Lautrec's love of the theatre and the music hall first appear here in the form of court jesters, female acrobats in tights, and personages in vaguely medieval costume.


On the first pastedown, two quatrains in Toulouse-Lautrec's hand appear among the drawings. The first reads:


Si tenté de demon

Tu dérobes ce livre 

Apprends que tout fripon

Est indigné à vivre 


(If, driven by a demon

you steal this book

know that no rascal

merits to live) 


The other verse, written in a combination of Latin and French, appears below a drawing of a pierrot hanged on a gallows, saluted by a dapper gentleman in a top hat. The verse says, "Look at Pierrot hanged, who did not return the book; if he returned it, he could not have been hanged." The front cover has also been inscribed by the artist, "H. de Toulouse-Lautrec. Dictionnaire Latin" and has been boldly initialed "T.L."

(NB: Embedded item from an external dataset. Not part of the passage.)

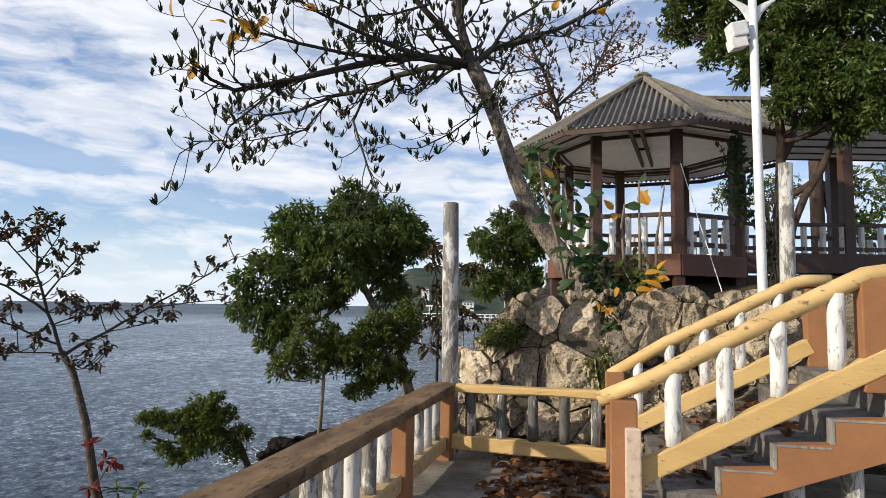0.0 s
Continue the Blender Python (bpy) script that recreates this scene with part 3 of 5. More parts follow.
def build_headland():
    """The wooded hill across the bay with its houses and pier."""
    bm = bmesh.new()
    nu, nv = 110, 26
    grid = []
    for i in range(nu + 1):
        u = i / nu
        az = 20.2 - 60 * u
        row = []
        for q in range(nv + 1):
            v = q / nv
            h = 47 * min(1, (u * 14) ** 0.6) * (0.86 + 0.14 * math.sin(u * 9 + 0.8))
            z = h * math.sin(min(1, v * 1.25) * math.pi / 2) * (1 + 0.12 * noise.noise(Vector((u * 14, v * 4, 1)))) + 3.0 * noise.noise(Vector((u * 90, v * 22, 2)))
            p = polar(az, 470 + 220 * v)
            row.append(bm.verts.new((p.x, p.y, SEA_Z - 2 + max(z, 0) * min(1, v * 6))))
        grid.append(row)
    for i in range(nu):
        for q in range(nv):
            bm.faces.new((grid[i][q], grid[i + 1][q], grid[i + 1][q + 1], grid[i][q + 1]))
    tagged(part("headland", bm, HILLSIDE, smooth=True), "dark green wooded headland across the bay", "hill", kind="structure")


build_headland()


def far_house(az, dist, z, w, h, d, roof_col):
    p = polar(az, dist, z)
    root = thing("far_house", p, "pale far house among the trees of the headland", "house", "houses on the headland")
    m = Matrix.Translation(p) @ Matrix.Rotation(radians(az), 4, "Z")
    wall = part("wall", box(bmesh.new(), (-w / 2, -d / 2, -6), (w / 2, d / 2, h), m), WHITEPAINT, root)
    bm = bmesh.new()
    v = [bm.verts.new(m @ Vector(c)) for c in ((-w * .56, -d * .58, h), (w * .56, -d * .58, h), (w * .56, d * .58, h), (-w * .56, d * .58, h), (-w * .35, 0, h * 1.45), (w * .35, 0, h * 1.45))]
    for f in ((0, 1, 5, 4), (2, 3, 4, 5), (1, 2, 5), (3, 0, 4), (3, 2, 1, 0)):
        bm.faces.new([v[k] for k in f])
    part("roof", bm, roof_col, root)
    for k in range(3):
        part("window", box(bmesh.new(), (-w * .38 + k * w * .28, -d / 2 - .12, h * .35), (-w * .38 + k * w * .28 + w * .16, -d / 2 - .02, h * .72), m), BLACK, wall)


for az, dist, z, w, h, d, rc in ((13.6, 500, 4, 7, 3, 5, ROOFING), (12.4, 505, 6, 6, 3, 5, FASCIA), (11.0, 495, 2, 9, 3, 5, ROOFING),
                                 (7.4, 500, 4, 7, 3.4, 5, FASCIA), (5.9, 498, 3, 8, 3.4, 5, ROOFING), (14.8, 500, 12, 6, 3, 5, FASCIA)):
    far_house(az, dist, z, w, h, d, rc)


def build_pier():
    root = thing("pier", polar(9, 118, SEA_Z), "long white-railed pier on posts over the water", "pier")
    a, b = polar(15.6, 118, -0.9), polar(-6, 112, -0.9)
    part("deck", beam(bmesh.new(), a, b, 2.4, 0.35), CONCRETE, root)
    for k in range(22):
        p = a.lerp(b, (k + 0.5) / 22)
        bm = bmesh.new()
        tube(bm, [(p.x, p.y, SEA_Z - 1), (p.x, p.y, -1.0)], 0.16, 6)
        part("pile", bm, GREYWASH, root)
    near = (Vector((0, 0, 0)) - a).normalized() * 1.1
    near.z = 0
    for off in (near, -near):
        for h in (0.55, 1.05):
            part("rail", beam(bmesh.new(), a + off + Vector((0, 0, h + 0.17)), b + off + Vector((0, 0, h + 0.17)), 0.09, 0.09), WHITEPAINT, root)
        for k in range(45):
            p = a.lerp(b, k / 44) + off
            part("post", box(bmesh.new(), (p.x - .05, p.y - .05, p.z), (p.x + .05, p.y + .05, p.z + 1.25)), WHITEPAINT, root)
    hut = a.lerp(b, 0.1) + Vector((0, 0, 0.18))
    kiosk = thing("pier_shelter", hut, "small white shelter standing on the pier", "shelter")
    for sx in (-1.6, 1.6):
        for sy in (-0.9, 0.9):
            part("post", box(bmesh.new(), (hut.x + sx - .08, hut.y + sy - .08, hut.z), (hut.x + sx + .08, hut.y + sy + .08, hut.z + 2.3)), WHITEPAINT, kiosk)
    part("roof", box(bmesh.new(), (hut.x - 2.1, hut.y - 1.4, hut.z + 2.3), (hut.x + 2.1, hut.y + 1.4, hut.z + 2.55)), WHITEPAINT, kiosk)


build_pier()

# ---- terrace ----
RAIL_X = -1.64          # middle of the seaward rail
CROSS_Y = 7.05          # cross rail behind the corner
CAP_Z = 0.80


def build_floor():
    bm = bmesh.new()
    plan = [(-1.95, 7.62), (-1.95, -3.0), (1.3, -9.5), (9.0, -9.5), (9.0, 7.62)]
    top = [bm.verts.new((x, y, 0.0)) for x, y in plan]
    low = [bm.verts.new((x, y, -0.22)) for x, y in plan]
    bm.faces.new(top)
    bm.faces.new(low[::-1])
    for k in range(5):
        bm.faces.new((top[k], low[k], low[(k + 1) % 5], top[(k + 1) % 5]))
    bmesh.ops.recalc_face_normals(bm, faces=bm.faces)
    tagged(part("floor", bm, FLOORING), "stained grey concrete terrace floor with fallen leaves", "floor", kind="structure")
    bm = bmesh.new()
    box(bm, (-2.1, -3.0, -2.6), (-1.952, 7.9, -0.01))
    d = (Vector((1.3, -9.5, 0)) - Vector((-1.95, -3.0, 0)))
    box(bm, (-0.148, 0.0, -2.6), (-0.002, d.length, -0.01), Matrix.Translation((-1.95, -3.0, 0)) @ Matrix.Rotation(math.atan2(-d.x, d.y), 4, "Z") @ Matrix.Scale(-1, 4, (1, 0, 0)))
    bmesh.ops.recalc_face_normals(bm, faces=bm.faces)
    tagged(part("wall_seaward", bm, STONE), "rough stone retaining wall under the terrace edge", "wall", kind="structure")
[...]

The present volume is believed to be the only surviving textbook decorated by the young Toulouse-Lautrec. In summarizing the lively spirit of these early drawings, Huxley wrote, "Even as a boy, as yet completely ignorant of the masters under whose influence his mature style was to be formed, Hokusai, Degas, Goya, even in the margins of his Latin dictionary he was making manifest the vitalizing spirit in the movements of life."


A remarkable collection of drawings by the young artist


REFERENCE:

Adriani, Toulouse-Lautrec: The Complete Graphic Work; Huxley, "Toulouse-Lautrec: Reality Revisited with the Amoral Eye", Esquire, September 1955. 


PROVENANCE:

Jake Zeitlin (cited in Huxley's article) — Sotheby's New York, 11 December 1990, Lot 481

Condition as described in catalogue entry.